**To do:** Quote, verbatim, all material below, without pictures.

------------------------------------------------

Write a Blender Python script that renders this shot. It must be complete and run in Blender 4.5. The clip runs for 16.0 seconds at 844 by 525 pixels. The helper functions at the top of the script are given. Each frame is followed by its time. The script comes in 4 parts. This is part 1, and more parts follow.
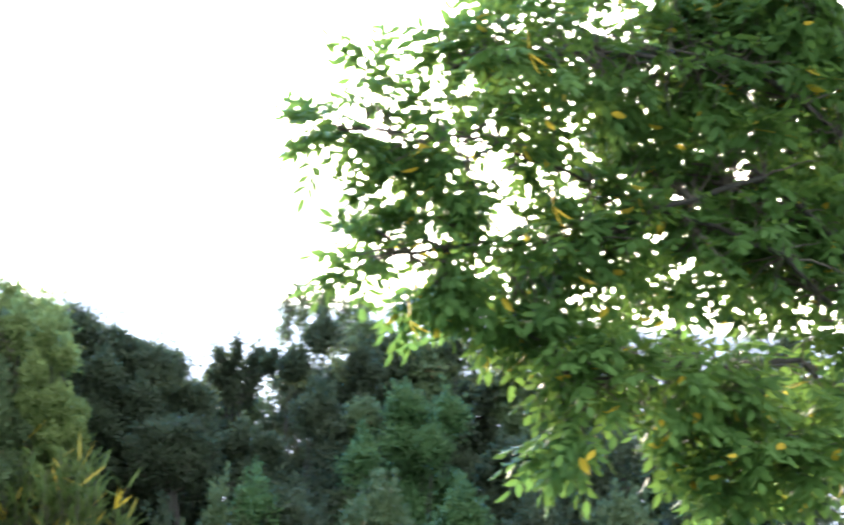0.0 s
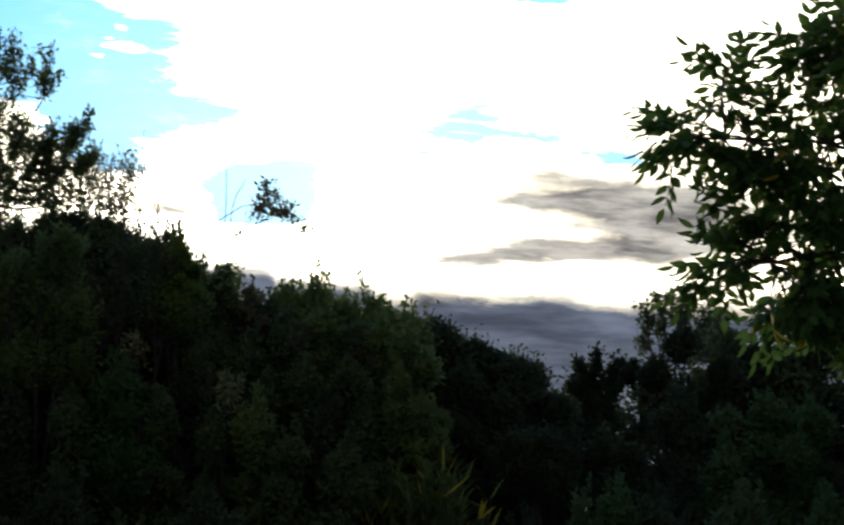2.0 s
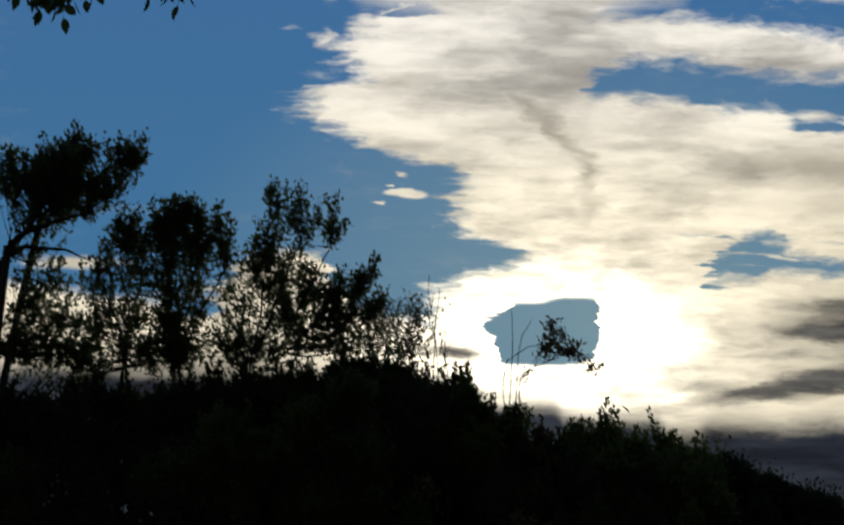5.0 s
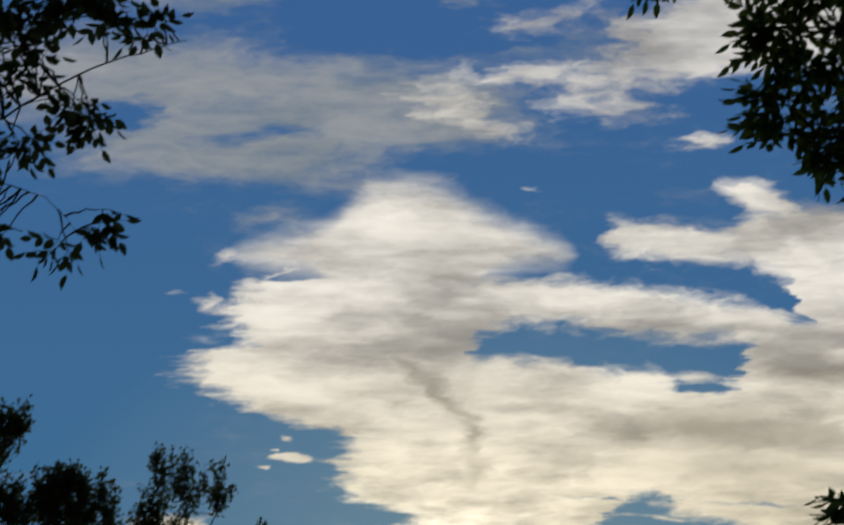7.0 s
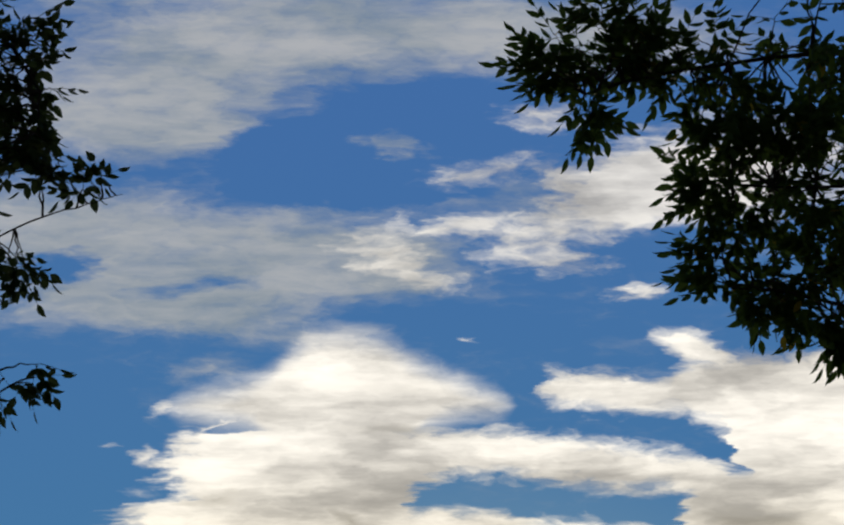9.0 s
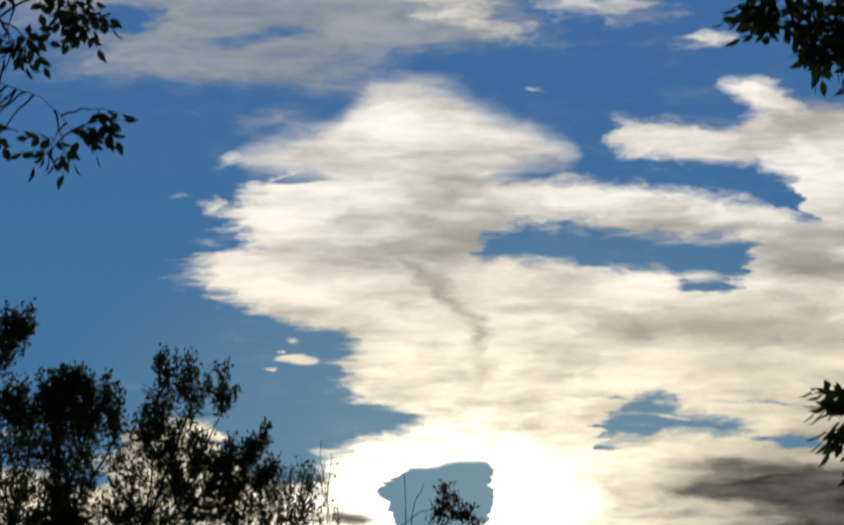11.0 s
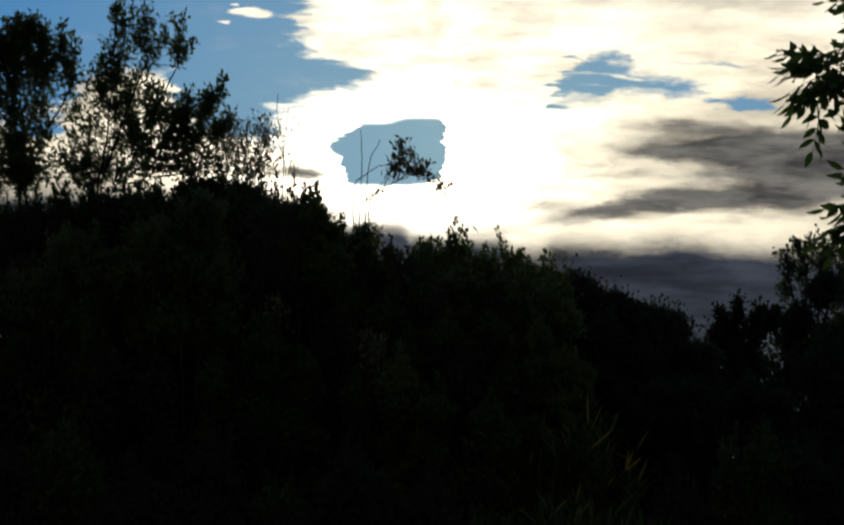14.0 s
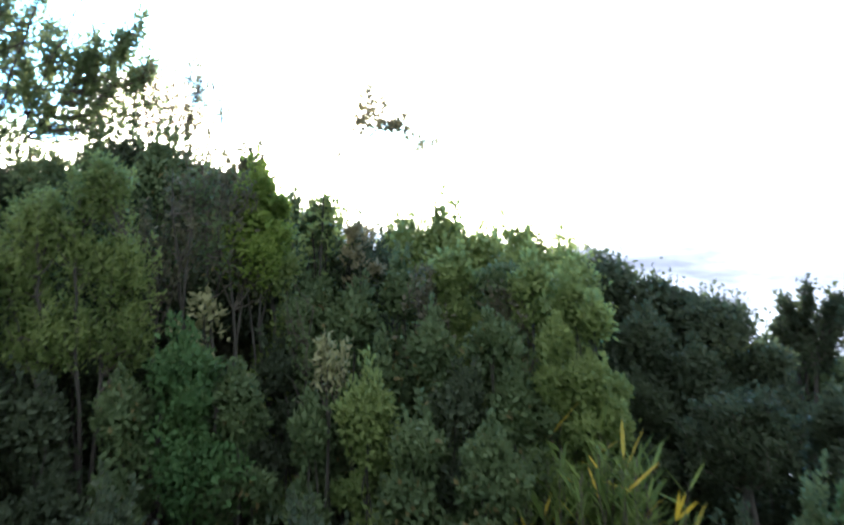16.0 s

------------------------------------------------

**Right answer:**
Write a Blender Python script that renders this shot. It must be complete and run in Blender 4.5. The clip runs for 16.0 seconds at 844 by 525 pixels. The helper functions at the top of the script are given. Each frame is followed by its time. The script comes in 4 parts. This is part 1, and more parts follow.
0.0 s
2.0 s
5.0 s
7.0 s
9.0 s
11.0 s
14.0 s
16.0 s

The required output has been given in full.